_SHORT TASK_:
Copy all lines below containing "with".

******************************

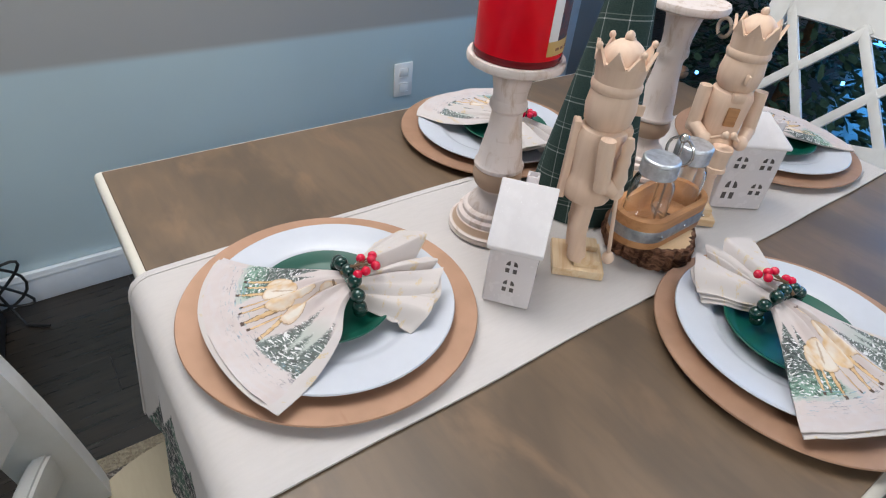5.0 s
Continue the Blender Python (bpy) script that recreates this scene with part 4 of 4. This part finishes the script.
def dining_chair(m, words):
    """Double-cross back, faces +y before it is turned; the origin is below the foot of the back."""
    t = thing("dining_chair", m, "white double-cross-back dining chair " + words, "chair", "chairs round the table")
    W = 0.42
    lean = lambda z: -0.30 * max(0.0, z - 0.45) - 0.12 * max(0.0, z - 0.45) ** 2
    P = lambda x, z: Vector((x, lean(z), z))
    for s in (-1, 1):
        bm = strip(B(), [P(s * (W / 2 - 0.02), 0.44 + 0.50 * k / 12) for k in range(13)], (0.021, 0, 0), (0, 0.013, 0))
        part("back_post", bm, M["chairpaint"], t)
        bm = B()
        bar(bm, (s * (W / 2 - 0.02), -0.03, 0.0), (s * (W / 2 - 0.02), 0.0, 0.44), 0.036, 0.030, 0.003)
        part("leg", bm, M["chairpaint"], t)
        bm = B()
        bar(bm, (s * (W / 2 - 0.03), 0.385, 0.0), (s * (W / 2 - 0.03), 0.375, 0.44), 0.036, 0.036, 0.003)
        part("leg", bm, M["chairpaint"], t)
    xs = [-1 + 2 * k / 16 for k in range(17)]
    bm = strip(B(), [P(q * (W / 2 + 0.005), 0.928) + Vector((0, -0.012 * (1 - q * q), 0.003 * (1 - q * q))) for q in xs], (0, 0.0115, 0.004), (0, -0.012, 0.033), 0.005)
    part("top_rail", bm, M["chairpaint"], t, "broad white top rail")
    bm = strip(B(), [P(q * (W / 2 - 0.032), 0.710 - 0.030 * (1 - q * q)) for q in xs], (0, 0.0105, 0.003), (0, -0.005, 0.017), 0.003)
    part("lower_rail", bm, M["chairpaint"], t, "curved lower rail")
    lo, hi, ix = 0.695, 0.915, W / 2 - 0.04
    for a, b in (((-ix, lo + 0.012), (0.01, hi)), ((-ix, hi), (0.0, lo - 0.01)), ((0.0, lo - 0.01), (ix, hi)), ((-0.01, hi), (ix, lo + 0.012))):
        bm = B()
        bar(bm, P(*a), P(*b), 0.021, 0.013, 0.002, (0, 1, 0.2))
        part("cross_bar", bm, M["chairpaint"], t)
    bm = B()
    slab(bm, (W, 0.40, 0.045), Matrix.Translation((0, 0.20, 0.425)), 0.006)
    part("seat_frame", bm, M["chairpaint"], t)
    bm = B()
    slab(bm, (W + 0.02, 0.41, 0.045), Matrix.Translation((0, 0.215, 0.468)), 0.02, 4)
    part("seat", bm, M["seat"], t, "beige upholstered seat")
    return t


def ladder_chair(m):
    """A ladder-back chair, faces +y before it is turned."""
    t = thing("dining_chair", m, "white ladder-back dining chair with a rounded beige seat", "chair", "chairs round the table")
    W = 0.36
    P = lambda x, z: Vector((x, -0.004 - 0.08 * max(0.0, z - 0.45) - 0.19 * max(0.0, z - 0.45) ** 2, z))
    for s in (-1, 1):
        bm = B()
        zs = [0.40 + 0.50 * k / 12 for k in range(13)]
        loop = []
        for z in zs:
            c = P(s * (W / 2 - 0.018), z)
            loop.append([bm.verts.new(c + Vector((dx * 0.017, dy * 0.032, 0))) for dx, dy in ((-1, -1), (1, -1), (1, 1), (-1, 1))])
        for a, b in zip(loop, loop[1:]):
            for k in range(4):
                bm.faces.new((a[k], a[(k + 1) % 4], b[(k + 1) % 4], b[k]))
        bm.faces.new(loop[0]), bm.faces.new(loop[-1])
        bmesh.ops.bevel(bm, geom=[e for e in bm.edges if abs(e.verts[0].co.z - e.verts[1].co.z) > 0.01], offset=0.005, segments=2, affect="EDGES")
        part("back_post", bm, M["chairpaint"], t)
        for y0, y1 in ((-0.03, 0.0), (0.385, 0.375)):
            bm = B()
            bar(bm, (s * (W / 2 - 0.022), y0, 0.0), (s * (W / 2 - 0.022), y1, 0.44), 0.036, 0.032, 0.003)
            part("leg", bm, M["chairpaint"], t)
    for zc, h in ((0.575, 0.056), (0.675, 0.056), (0.772, 0.056), (0.862, 0.066)):
        bm = B()
        n = 14
        loop = []
        for k in range(n + 1):
            x = -W / 2 + 0.03 + (W - 0.06) * k / n
            q = 1 - (2 * x / (W - 0.06)) ** 2
            c = P(x, zc) + Vector((0, -0.045 * q, 0.004 * q))
            loop.append([bm.verts.new(c + Vector((0, dy * 0.011, dz * h / 2))) for dy, dz in ((-1, -1), (1, -1), (1, 1), (-1, 1))])
        for a, b in zip(loop, loop[1:]):
            for k in range(4):
                bm.faces.new((a[k], a[(k + 1) % 4], b[(k + 1) % 4], b[k]))
        bm.faces.new(loop[0]), bm.faces.new(loop[-1])
        bmesh.ops.bevel(bm, geom=[e for e in bm.edges if abs(e.verts[0].co.x - e.verts[1].co.x) > 0.01], offset=0.004, segments=2, affect="EDGES")
        part("slat", bm, M["chairpaint"], t, "bowed white slat")
    bm = B()
    out = [(0.205 * math.copysign(abs(math.cos(a)) ** 0.55, math.cos(a)), 0.20 + 0.205 * math.copysign(abs(math.sin(a)) ** 0.7, math.sin(a))) for a in (2 * math.pi * k / 48 for k in range(48))]
    rings = [[bm.verts.new((x * k, 0.17 + (y - 0.20) * k, z)) for x, y in out] for k, z in ((0.96, 0.435), (1.0, 0.447), (1.0, 0.462), (0.97, 0.474), (0.85, 0.481), (0.4, 0.485))]
    for a, b in zip(rings, rings[1:]):
        for k in range(48):
            bm.faces.new((a[k], a[(k + 1) % 48], b[(k + 1) % 48], b[k]))
    bm.faces.new(rings[0]), bm.faces.new(rings[-1])
    part("seat", bm, M["seat"], t, "rounded beige upholstered seat")
    bm = B()
    slab(bm, (W - 0.04, 0.36, 0.045), Matrix.Translation((0, 0.19, 0.412)), 0.006)
    part("seat_frame", bm, M["chairpaint"], t)
    return t


dining_chair(pose(0.598, -0.482, 0, 0, 0, 0), "tucked in at the long side")
ladder_chair(pose(-0.145, -0.050, 0, 0, 0, -90))
dining_chair(pose(1.275, 0.064, 0, 0, 0, 90), "by the fir tree")

# ---- round the room ----
bm = B()
slab(bm, (0.072, 0.007, 0.116), Matrix.Identity(4), 0.003)
t = thing("wall_outlet", pose(0.986, 1.1662, 0.459), "white wall outlet plate on the pale wall", "outlet")
part("cover_plate", bm, M["white"], t)
for s in (-1, 1):
    part("socket", slab(B(), (0.034, 0.004, 0.030), Matrix.Translation((0, -0.0045, s * 0.026)), 0.004), M["white"], t)

t = thing("paper_shredder", pose(-0.455, 1.03, 0, 0, 0, -6), "black paper shredder standing against the wall", "shredder")
part("bin", slab(B(), (0.31, 0.19, 0.30), Matrix.Translation((0, 0, 0.152)), 0.015, 3), M["black"], t)
part("cutter_head", slab(B(), (0.34, 0.21, 0.09), Matrix.Translation((0, 0, 0.346)), 0.018, 3), M["black"], t)
part("control_panel", slab(B(), (0.27, 0.055, 0.010), Matrix.Translation((-0.02, -0.035, 0.3905)), 0.004), M["silver"], t, "grey control panel")
part("paper_slot", slab(B(), (0.24, 0.010, 0.008), Matrix.Translation((0, 0.035, 0.3905)), 0.002), M["silver"], t)
part("warning_sticker", slab(B(), (0.08, 0.002, 0.04), Matrix.Translation((-0.07, -0.0955, 0.23)), 0.0), M["yellow"], t, "yellow sticker")
part("label_sticker", slab(B(), (0.045, 0.002, 0.018), Matrix.Translation((0.04, -0.0955, 0.24)), 0.0), M["white"], t)
part("window_strip", slab(B(), (0.003, 0.03, 0.04), Matrix.Translation((0.1700, -0.075, 0.348)), 0.0), M["blueplastic"], t, "blue plastic window")
bm = B()
rod(bm, [(-0.265 + 0.05 * math.sin(3 * a), 1.10, 0.115 + 0.075 * math.sin(2 * a)) for a in (2 * math.pi * k / 40 for k in range(41))], 0.004, 8)
rod(bm, [(-0.285, 1.09, 0.12), (-0.27, 1.09, 0.05), (-0.25, 1.06, 0.006), (-0.20, 1.03, 0.006)], 0.004, 8)
tagged(finish("power_cable", bm, M["black"]), "looped black power cable lying by the wall", "cable")


def fir_tree(x, y):
    t = thing("christmas_tree", pose(x, y, 0), "dark decorated fir tree with ornaments and violet lights", "tree")
    part("trunk", lathe(B(), [(0.04, 0), (0.03, 0.5), (0.01, 1.9), (0, 1.95)], 12), M["twig"], t)
    rnd = random.Random(11)
    bm = B()
    for k in range(5200):
        h = rnd.random() ** 1.35
        z = 0.16 + 1.75 * h
        R = 0.66 * (1 - h) ** 0.9 * (0.55 + 0.5 * rnd.random() ** 0.5)
        a = rnd.uniform(0, 2 * math.pi)
        p = Vector((R * math.cos(a), R * math.sin(a), z - 0.10 * R))
        d = Vector((math.cos(a + rnd.uniform(-0.9, 0.9)), math.sin(a + rnd.uniform(-0.9, 0.9)), rnd.uniform(-0.5, 0.35))).normalized()
        side = d.cross(Vector((0, 0, 1))).normalized() * rnd.uniform(0.006, 0.013)
        L = rnd.uniform(0.05, 0.11)
        up = Vector((0, 0, 0.006))
        vs = [bm.verts.new(p - side), bm.verts.new(p + d * L * 0.6 - side * 1.3 + up), bm.verts.new(p + d * L), bm.verts.new(p + d * L * 0.6 + side * 1.3 - up), bm.verts.new(p + side)]
        bm.faces.new(vs)
    tagged(part("crown", bm, M["needle"], t, smooth=False), kind="stuff")
    for k in range(60):
        h = rnd.random() ** 1.2
        a = rnd.uniform(math.pi * 0.7, math.pi * 1.9)
        R = 0.66 * (1 - h) ** 0.9 * 0.98 + 0.02
        p = (R * math.cos(a), R * math.sin(a), 0.16 + 1.75 * h)
        if k % 3 == 0:
            part("fairy_light", ball(B(), (0, 0, 0), 0.009, 8), M["purple"] if k % 2 else M["blueglow"], t, m=Matrix.Translation(p))
        elif k % 3 == 1:
            part("bauble", ball(B(), (0, 0, 0), rnd.uniform(0.025, 0.04), 16), M["silver"] if k % 2 else M["copper"], t, "shiny round bauble", m=Matrix.Translation(p))
        else:
            bm = B()
            rod(bm, [(0.04 * math.cos(q), 0, 0.04 * math.sin(q)) for q in (2 * math.pi * j / 18 for j in range(19))], 0.009, 8)
            part("wreath_ornament", bm, M["pale"], t, "small pale ring ornament", m=Matrix.Translation(p) @ pose(0, 0, 0, 0, 0, math.degrees(a) + 90))


fir_tree(3.10, 0.85)

t = thing("toy_van", pose(2.46, 1.40, 0, 0, 0, -65), "white toy van with black wheels standing on the floor", "toy")
part("body", slab(B(), (0.26, 0.14, 0.10), Matrix.Translation((0, 0, 0.085)), 0.02, 3), M["white"], t)
part("roof", slab(B(), (0.22, 0.13, 0.05), Matrix.Translation((0.01, 0, 0.150)), 0.015, 3), M["white"], t)
for s in (-1, 1):
    for k in range(4):
        part("window", slab(B(), (0.036, 0.004, 0.030), Matrix.Translation((-0.07 + 0.05 * k, s * 0.066, 0.150)), 0.003), M["black"], t)
    for q in (-1, 1):
        w = part("wheel", lathe(B(), [(0, -0.012), (0.030, -0.012), (0.036, -0.006), (0.036, 0.006), (0.030, 0.012), (0, 0.012)], 24, pose(q * 0.08, s * 0.07, 0.036, 90)), M["black"], t, "black tyre")
        part("hub", lathe(B(), [(0, -0.013), (0.014, -0.013), (0.014, 0.013), (0, 0.013)], 16, pose(q * 0.08, s * 0.07, 0.036, 90)), M["silver"], w)

t = tagged(new("window_1"), "tall garden door glowing with blue evening daylight", "window", kind="structure")
part("pane", slab(B(), (0.02, 3.0, 2.25), Matrix.Translation((5.17, -0.25, 1.175))), M["screen"], t)
for y in (-1.8, -0.25, 1.3):
    part("window_frame", slab(B(), (0.05, 0.09, 2.40), Matrix.Translation((5.165, y, 1.20)), 0.004), M["trim"], t)
part("window_frame", slab(B(), (0.05, 3.01, 0.09), Matrix.Translation((5.163, -0.25, 2.345)), 0.004), M["trim"], t)

t = thing("pendant_light", pose(PENDANT[0], PENDANT[1], 0), "round white glass ceiling light over the table", "ceiling light")
part("bowl", lathe(B(), [(0, 2.035), (0.10, 2.037), (0.17, 2.05), (0.19, 2.08), (0.185, 2.09), (0, 2.09)], 40, closed=False), M["lampglow"], t, "lit diffuser bowl")
part("stem", lathe(B(), [(0.012, 2.09), (0.012, 2.41), (0.06, 2.42), (0.06, 2.44)], 20), M["chrome"], t)

t = thing("low_bench", pose(3.86, -1.40, 0, 0, 0, 8), "low white painted bench with square legs by the pier", "bench")
part("bench_top", slab(B(), (0.62, 0.30, 0.035), Matrix.Translation((0, 0, 0.4225)), 0.006), M["chairpaint"], t)
for sx in (-1, 1):
    for sy in (-1, 1):
        part("leg", bar(B(), (sx * 0.26, sy * 0.11, 0.0), (sx * 0.26, sy * 0.11, 0.406), 0.045, 0.045, 0.003, (0, 1, 0)), M["chairpaint"], t)
    part("apron", slab(B(), (0.018, 0.17, 0.07), Matrix.Translation((sx * 0.26, 0, 0.368)), 0.002), M["chairpaint"], t)

t = thing("cardboard_box", pose(0.175, -3.165, 0), "closed brown cardboard box standing on the floor", "box")
part("body", slab(B(), (0.36, 0.30, 0.235), Matrix.Translation((0, 0, 0.1177)), 0.003), M["card"], t)
for s in (-1, 1):
    part("flap", slab(B(), (0.358, 0.1475, 0.003), Matrix.Translation((0, s * 0.0748, 0.2369)), 0.001), M["card"], t)

# rug and floor boards
bm = B()
slab(bm, (1.678, 1.07, 0.010), Matrix.Identity(4), 0.003)
tagged(finish("rug", bm, M["rug"], m=pose(0.639, 0.0, 0.0055)), "grey braided rug with a beige border under the table", "rug")
floor = new("floor")
tagged(floor, "dark wooden floorboards", "floor", kind="structure")
bm = B()
slab(bm, (X1 - X0, Y1 - Y0, 0.05), Matrix.Translation(((X0 + X1) / 2, (Y0 + Y1) / 2, -0.034)))
part("subfloor", bm, M["black"], floor)
bm = B()
slab(bm, (1.2993, 0.1285, 0.009), Matrix.Identity(4), 0.0003, 1)
first = part("floorboard", bm, M["boards"], floor, m=Matrix.Translation((X0 + 0.65, Y0 + 0.064, -0.0045)))
rows_n = int((Y1 - Y0) / 0.129)
for j in range(rows_n):
    for i in range(-1, 6):
        if i == 0 and j == 0:
            continue
        x = X0 + 0.65 + 1.3 * i + (0.47 * j) % 1.3
        if X0 - 0.2 < x - 0.65 and x + 0.65 < X1 + 0.2:
            o = new("floorboard", first.data)
            o.parent = floor
            o.matrix_basis = Matrix.Translation((x, Y0 + 0.064 + 0.129 * j, -0.0045 - 0.0002 * ((i * 7 + j * 3) % 3)))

******************************

_FINISHED TASK_:
Continue the Blender Python (bpy) script that recreates this scene with part 4 of 4. This part finishes the script.
    t = thing("dining_chair", m, "white ladder-back dining chair with a rounded beige seat", "chair", "chairs round the table")
    t = thing("christmas_tree", pose(x, y, 0), "dark decorated fir tree with ornaments and violet lights", "tree")
t = thing("toy_van", pose(2.46, 1.40, 0, 0, 0, -65), "white toy van with black wheels standing on the floor", "toy")
t = tagged(new("window_1"), "tall garden door glowing with blue evening daylight", "window", kind="structure")
t = thing("low_bench", pose(3.86, -1.40, 0, 0, 0, 8), "low white painted bench with square legs by the pier", "bench")
tagged(finish("rug", bm, M["rug"], m=pose(0.639, 0.0, 0.0055)), "grey braided rug with a beige border under the table", "rug")